Señal: el Grito como ritual narrativo del poder
Tendencia: emerge la soberanía como símbolo clave
La madrugada del 16 de septiembre de 1810 no fue sólo un llamado a las armas: fue el nacimiento de un contenedor simbólico que dice “somos país”. Desde entonces, el Grito condensa independencia y pertenencia: tocar la campana, nombrar a los héroes, renovar la soberanía. No es casual que el rito haya sobrevivido dos siglos: es una puesta en escena anual del pacto nacional.
En el siglo XIX, entre Reforma e Intervención, el Grito reafirmó la independencia frente a potencias extranjeras. En tiempos de Porfirio Díaz se institucionalizó el 15 de septiembre como fecha oficial, uniendo la celebración patria a su propio cumpleaños: gesto de apropiación personalista que convirtió el ritual en símbolo de poder.
Durante el siglo XX, cada presidente añadió o modificó nombres, revelando la batalla simbólica de su tiempo. Lázaro Cárdenas introdujo a Morelos para reforzar la narrativa de justicia social y pueblo; Luis Echeverría amplió la lista con Vicente Guerrero, en línea con su discurso nacionalista; Carlos Salinas llegó a reordenar o eliminar nombres, como intento de control discursivo en medio de crisis de legitimidad. El Grito se consolidó como espejo de la Presidencia: la liturgia no era fija, era plástica, adaptada a la narrativa de cada gobierno.
Con Fox, el Grito se tiñó del sello de la alternancia. En 2001 incluyó por primera vez a Leona Vicario y habló de “unidad nacional y paz”, inscribiendo la transición democrática en el ritual. En 2006, el traslado a Dolores Hidalgo, por el Zócalo tomado en la crisis poselectoral, mostró que el rito también puede servir de válvula de legitimidad. Con Calderón, los “vivas” se escucharon bajo la sombra de la violencia: el atentado en Morelia en 2008 marcó para siempre el tono de seguridad, y en 2010, en el Bicentenario, el Grito buscó proyectar fortaleza en plena guerra contra el narcotráfico. Peña Nieto mantuvo la fórmula institucional, pero sus “¡viva México!” resonaron cada vez más desconectados de la realidad: en 2013, con protestas contra la reforma energética, y tras 2014, con Ayotzinapa como herida abierta, el ritual se convirtió en escenario de repudio ciudadano más que de unidad.

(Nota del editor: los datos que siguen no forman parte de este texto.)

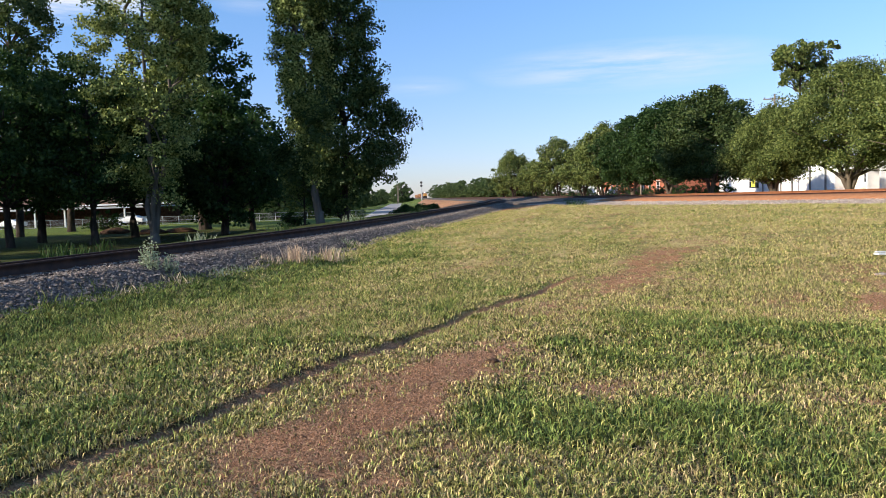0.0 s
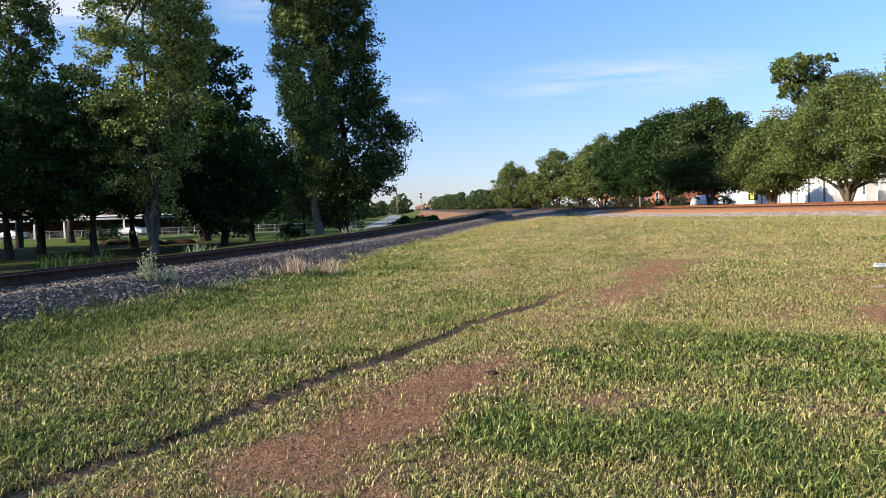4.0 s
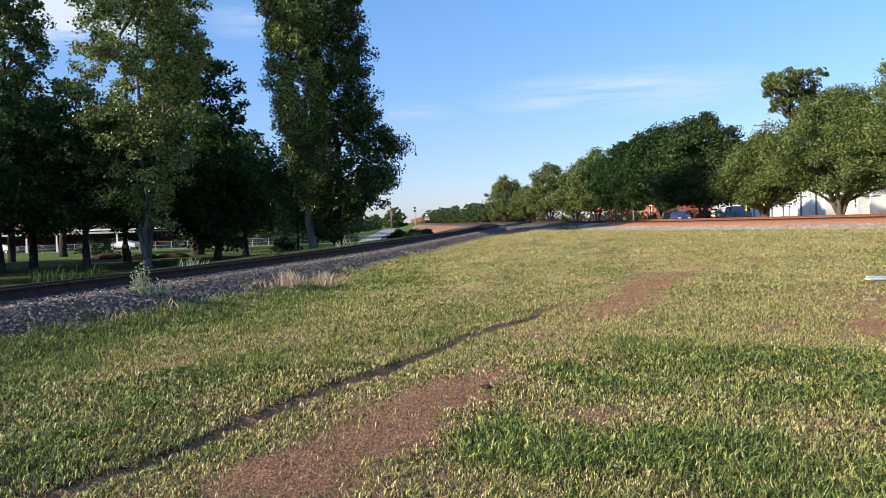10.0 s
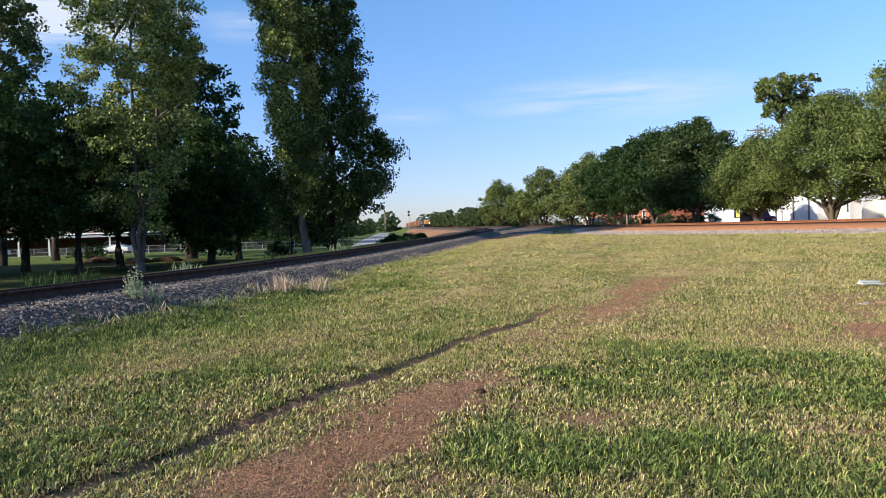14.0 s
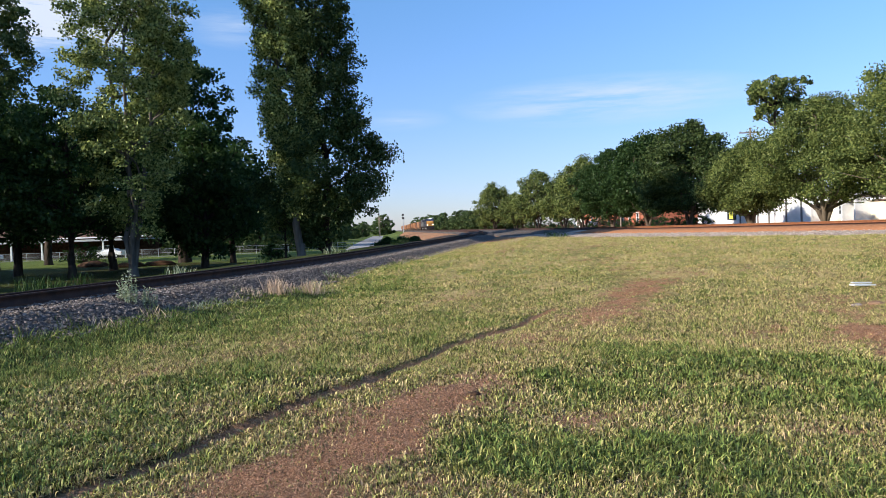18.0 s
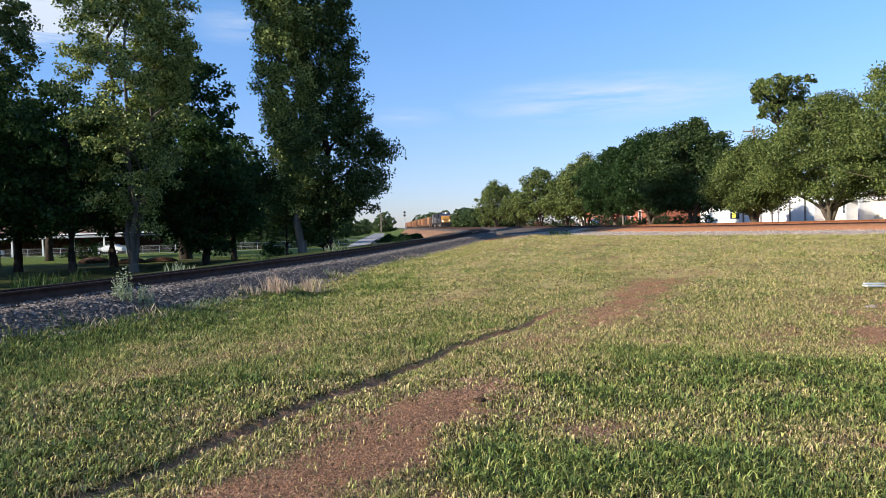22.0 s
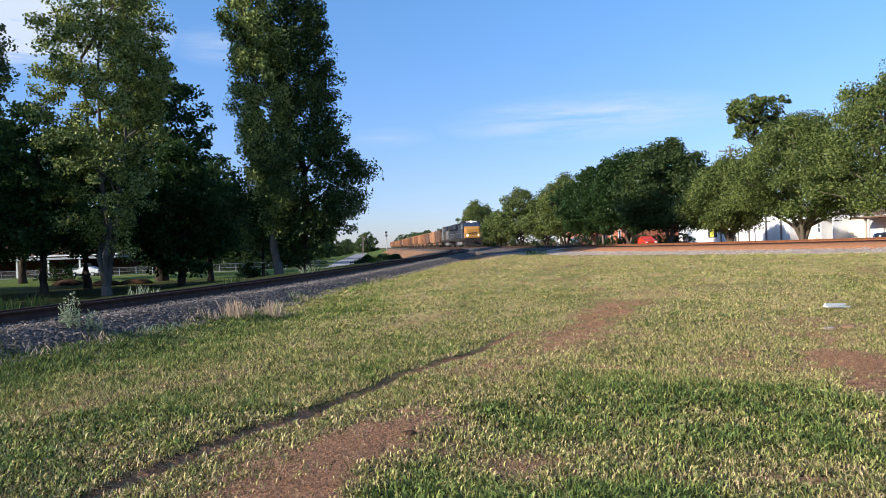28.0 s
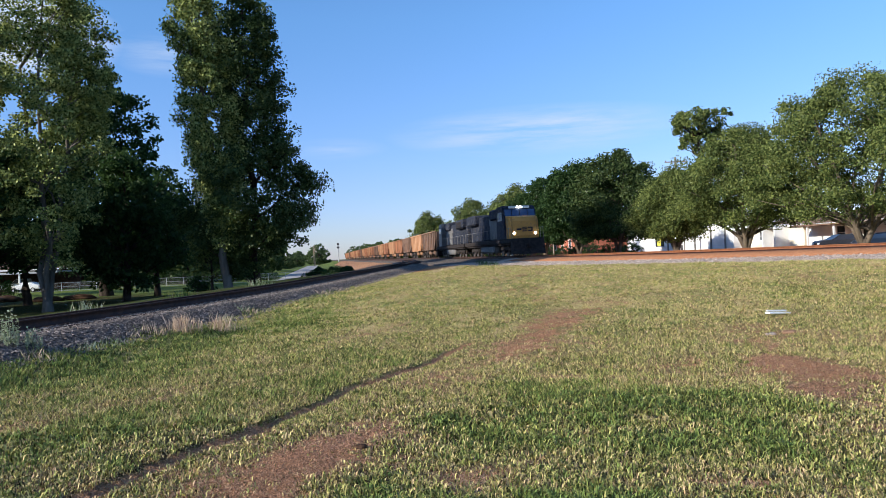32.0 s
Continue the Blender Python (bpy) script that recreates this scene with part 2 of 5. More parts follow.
        l.new(mm.outputs[0], mt.inputs["Fac"])
        l.new(colour, mt.inputs["Color1"])
        colour = mt.outputs["Color"]
        # crumbs of dark soil and pale dead thatch
        tf, rf, mf = n.new("ShaderNodeTexNoise"), n.new("ShaderNodeMapRange"), n.new("ShaderNodeHueSaturation")
        tf.inputs["Scale"].default_value, tf.inputs["Detail"].default_value, tf.inputs["Roughness"].default_value = 55.0, 6.0, 0.7
        rf.inputs["From Min"].default_value, rf.inputs["From Max"].default_value = 0.34, 0.66
        rf.inputs["To Min"].default_value, rf.inputs["To Max"].default_value = 0.35, 1.55
        l.new(co.outputs["Object"], tf.inputs["Vector"])
        l.new(tf.outputs["Fac"], rf.inputs["Value"])
        l.new(rf.outputs["Result"], mf.inputs["Value"])
        l.new(colour, mf.inputs["Color"])
        colour = mf.outputs["Color"]
    l.new(colour, b.inputs["Base Color"])
    if blades:
        b.inputs["Roughness"].default_value, b.inputs["Specular IOR Level"].default_value = 0.6, 0.15
        tr, mx = n.new("ShaderNodeBsdfTranslucent"), n.new("ShaderNodeMixShader")
        mx.inputs["Fac"].default_value = 0.12
        l.new(colour, tr.inputs["Color"])
        l.new(b.outputs[0], mx.inputs[1])
        l.new(tr.outputs[0], mx.inputs[2])
        l.new(mx.outputs[0], n["Material Output"].inputs["Surface"])
    else:
        t2 = n.new("ShaderNodeTexNoise")
        t2.inputs["Scale"].default_value, t2.inputs["Detail"].default_value = 38.0, 8.0
        l.new(co.outputs["Object"], t2.inputs["Vector"])
        bp = n.new("ShaderNodeBump")
        bp.inputs["Strength"].default_value, bp.inputs["Distance"].default_value = 0.9, 0.035
        l.new(t2.outputs["Fac"], bp.inputs["Height"])
        l.new(bp.outputs["Normal"], b.inputs["Normal"])
    return m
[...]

AMLO reescribió la liturgia con “vivas” nuevos: a la fraternidad universal, al amor al prójimo, a la soberanía. En medio de la polarización y la pandemia, transformó el Grito en plataforma ética y popular, donde cada palabra añadida era también programa de gobierno.

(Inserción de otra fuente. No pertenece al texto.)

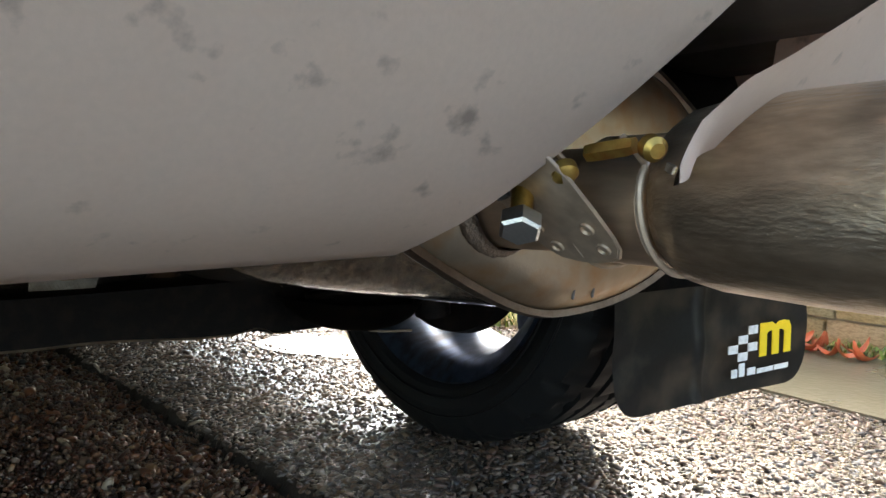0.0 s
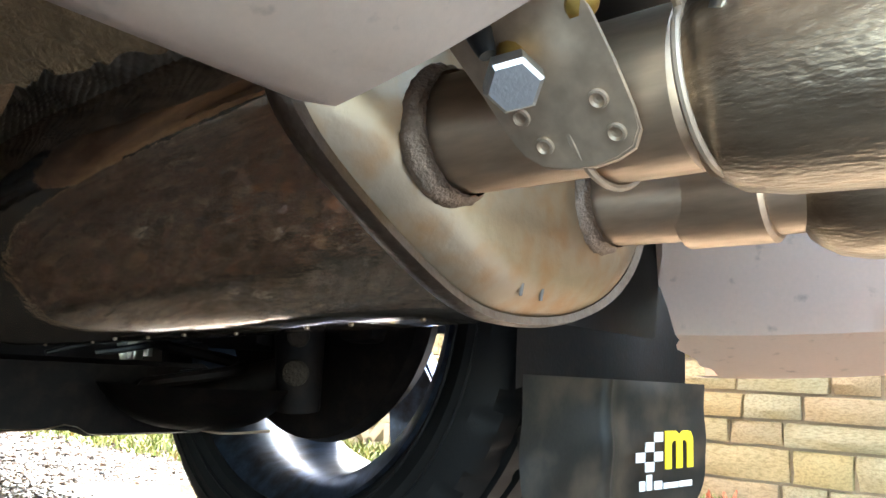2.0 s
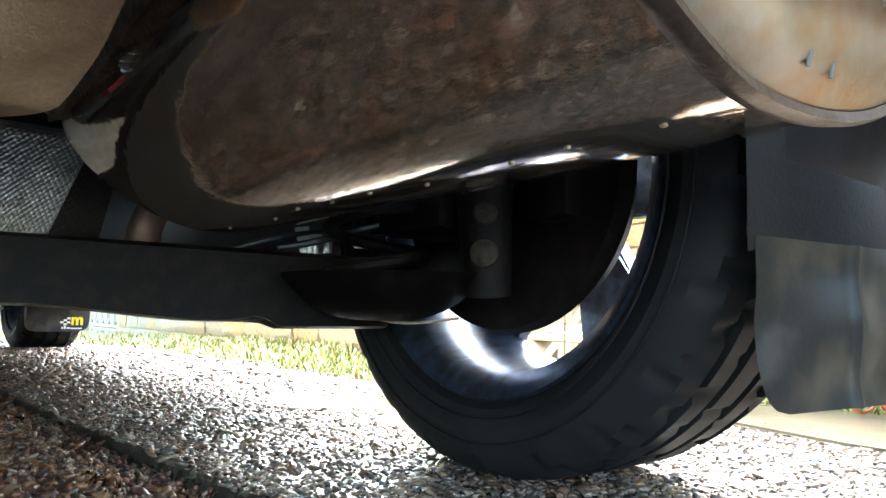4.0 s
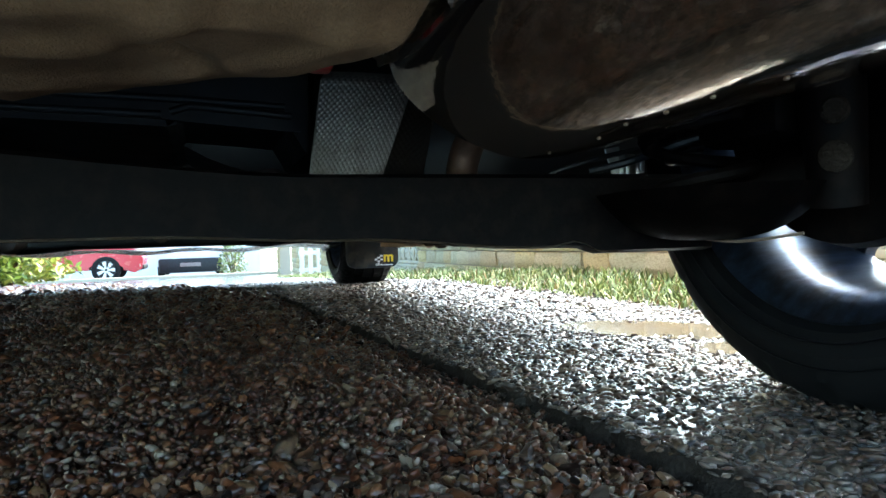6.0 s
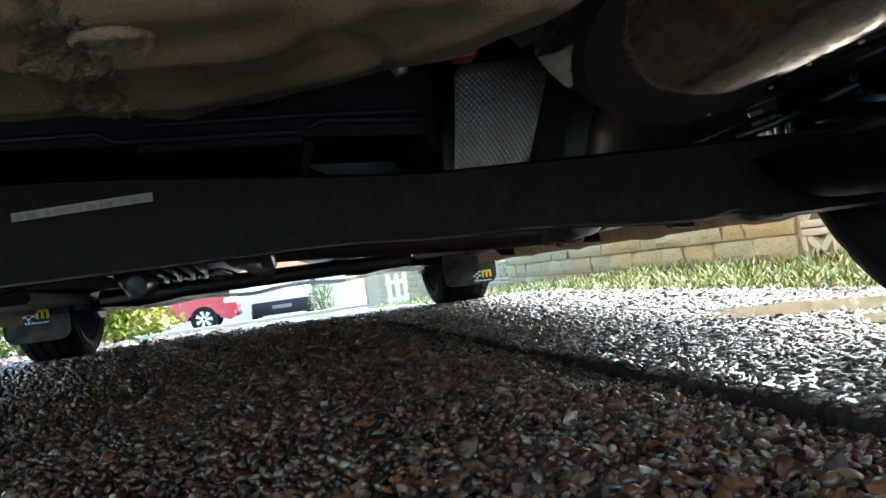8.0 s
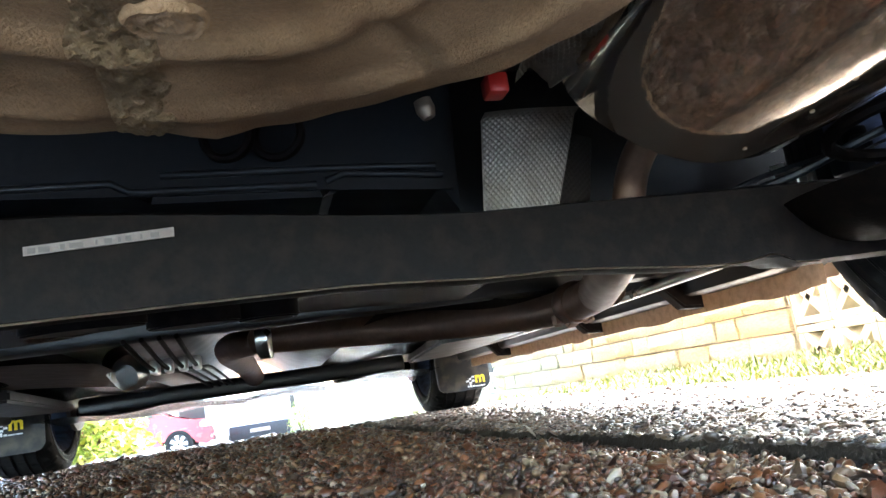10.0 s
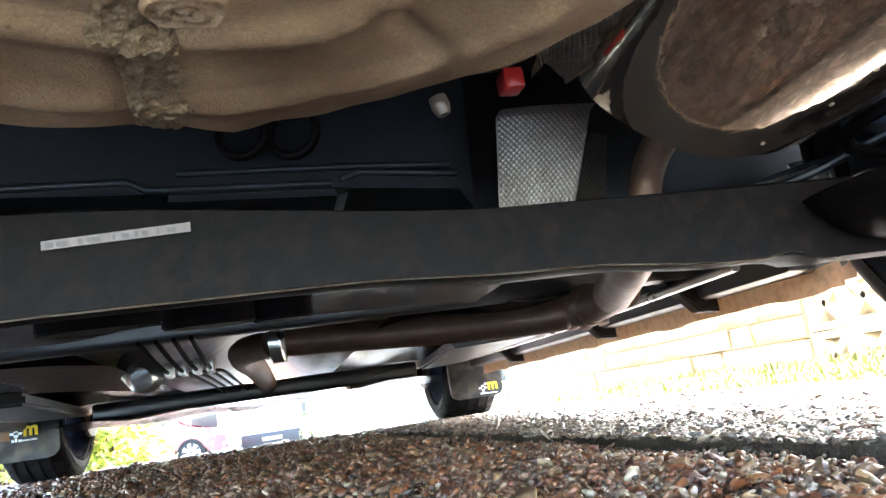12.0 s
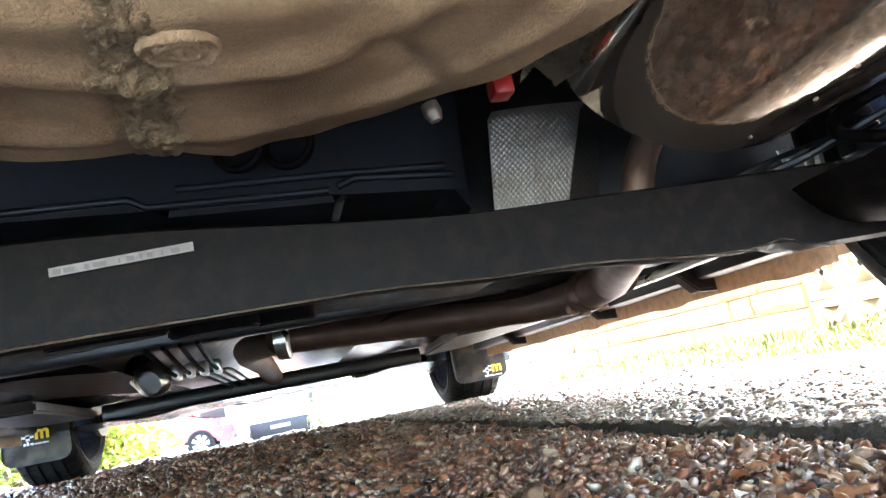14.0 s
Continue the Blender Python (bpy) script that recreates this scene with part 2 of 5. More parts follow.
def finish(name, me, mat, parent=None, label="", smooth=40):
    me.materials.append(mat)
    if smooth:
        me.shade_smooth()
        me.set_sharp_from_angle(angle=radians(smooth))
    ob = new(name, me)
    if parent is not None:
        ob.parent = parent
    return tagged(ob, label)


def thing(name, label, category, group="", kind="", at=(0, 0, 0)):
    ob = new(name)
    ob.location = at
    return tagged(ob, label, category, group, kind)


def box(bm, x0, x1, y0, y1, z0, z1, bevel=0.0, turn=None):
    v = bmesh.ops.create_cube(bm, size=1.0)["verts"]
    m = Matrix.LocRotScale(((x0 + x1) / 2, (y0 + y1) / 2, (z0 + z1) / 2), turn, (x1 - x0, y1 - y0, z1 - z0))
    bmesh.ops.transform(bm, matrix=m, verts=v)
    if bevel:
        bmesh.ops.bevel(bm, geom=list({e for q in v for e in q.link_edges}), offset=bevel, segments=2, affect="EDGES", profile=0.5)
    return bm


def prism(bm, pts, axis, a, b, bevel=0.0):
    """A flat outline in the two other axes, pulled from a to b along axis."""
    def at(p, c):
        return {"x": (c, p[0], p[1]), "y": (p[0], c, p[1]), "z": (p[0], p[1], c)}[axis]
    lo = [bm.verts.new(at(p, a)) for p in pts]
    hi = [bm.verts.new(at(p, b)) for p in pts]
    n = len(pts)
    caps = [bm.faces.new(lo), bm.faces.new(hi)]
    for i in range(n):
        bm.faces.new((lo[i], lo[(i + 1) % n], hi[(i + 1) % n], hi[i]))
    if bevel:
        bmesh.ops.bevel(bm, geom=list({e for f in caps for e in f.edges}), offset=bevel, segments=2, affect="EDGES")
    return bm


def sweep(bm, path, radius, sides=20, caps=True, smooth=4):
    """A round tube along a path; radius a number or one for each point."""
    pts = [Vector(p) for p in path]
    rad = list(radius) if isinstance(radius, (list, tuple)) else [radius] * len(pts)
    if smooth and len(pts) > 2:
        out, rr = [], []
        for i in range(len(pts) - 1):
            p0, p1, p2, p3 = pts[max(i - 1, 0)], pts[i], pts[i + 1], pts[min(i + 2, len(pts) - 1)]
            for k in range(smooth):
                t = k / smooth
                out.append(0.5 * ((2 * p1) + (p2 - p0) * t + (2 * p0 - 5 * p1 + 4 * p2 - p3) * t * t + (3 * p1 - p0 - 3 * p2 + p3) * t ** 3))
                rr.append(rad[i] * (1 - t) + rad[i + 1] * t)
        pts, rad = out + [pts[-1]], rr + [rad[-1]]
    up, rings = Vector((0.31, 0.2, 0.93)), []
    for i, p in enumerate(pts):
        d = (pts[min(i + 1, len(pts) - 1)] - pts[max(i - 1, 0)]).normalized()
        u = (up - up.dot(d) * d).normalized()
        w = d.cross(u)
        up = u
        rings.append([bm.verts.new(p + rad[i] * (math.cos(a) * u + math.sin(a) * w)) for a in (2 * math.pi * k / sides for k in range(sides))])
    for a, b in zip(rings, rings[1:]):
        for k in range(sides):
            bm.faces.new((a[k], a[(k + 1) % sides], b[(k + 1) % sides], b[k]))
    if caps:
        bm.faces.new(rings[0])
        bm.faces.new(rings[-1])
    return bm


def hexagon(bm, centre, direction, r, h):
    d = Vector(direction).normalized()
    c = Vector(centre)
    return sweep(bm, [c, c + d * h * 0.15, c + d * h * 0.85, c + d * h], [r * 0.9, r, r, r * 0.85], sides=6, smooth=0)


def sheet(bm, fn, nu, nv, thick=0.0):
    """A surface fn(u, v), u and v from 0 to 1, with an optional back side."""
    g = [[bm.verts.new(fn(i / nu, j / nv)) for j in range(nv + 1)] for i in range(nu + 1)]
    fs = [bm.faces.new((g[i][j], g[i + 1][j], g[i + 1][j + 1], g[i][j + 1])) for i in range(nu) for j in range(nv)]
    if thick:
        bmesh.ops.solidify(bm, geom=fs, thickness=thick)
    return bm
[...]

Este 2025, el hito es doble: por primera vez una mujer encabezó el Grito desde Palacio Nacional, nombrando a las heroínas de la independencia y subrayando la soberanía como palabra-faro del sexenio. El símbolo (voz de mujer, banda y escolta femeninas) y la tesis de país (soberanía en un mundo interdependiente) se encontraron en el balcón. Sus “¡viva nuestra soberanía!” resuenan en un contexto de presión internacional en seguridad y finanzas: la liturgia vuelve a ser brújula.
El Grito sigue siendo espejo del presente: independencia en el XIX; unidad estatal en el XX; alternancia, legitimidad y seguridad en los 2000; ética pública en el sexenio anterior; y ahora soberanía frente a vientos externos. Es el mismo rito, pero cada época lo llena con su ansiedad central.
La disputa política mexicana –y la construcción de legitimidad– se juegan cada vez más en la diplomacia simbólica: cada palabra y cada “viva” son un marcador de rumbo. Si 2025 abre con soberanía como consigna, podemos anticipar un sexenio donde la coordinación con EEUU y las tensiones globales serán el eje inevitable de la narrativa presidencial.
El Grito no repite el pasado: lo reinterpreta. Es memoria y proyecto. En la campana resuena 1810, en la arenga se escucha 2025. La pregunta para nuestra tesis de país es si podremos convertir esa palabra-ancla –soberanía– en políticas sostenibles de seguridad, energía, tecnología y finanzas, para que el ritual no sea solo eco, sino brújula.